INSTRUCTION:
Each line containing the word "with" should be found and copied.

RECORDS SHOWN:
..............................

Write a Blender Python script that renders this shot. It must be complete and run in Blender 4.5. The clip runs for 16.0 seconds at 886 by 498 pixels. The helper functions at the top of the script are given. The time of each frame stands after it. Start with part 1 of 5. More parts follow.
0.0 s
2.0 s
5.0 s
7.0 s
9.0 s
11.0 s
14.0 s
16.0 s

..............................

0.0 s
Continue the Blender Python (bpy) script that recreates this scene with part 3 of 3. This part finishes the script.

..............................

EXERCISE RESULT:
Write a Blender Python script that renders this shot. It must be complete and run in Blender 4.5. The clip runs for 16.0 seconds at 886 by 498 pixels. The helper functions at the top of the script are given. The time of each frame stands after it. Start with part 1 of 5. More parts follow.
Continue the Blender Python (bpy) script that recreates this scene with part 3 of 3. This part finishes the script.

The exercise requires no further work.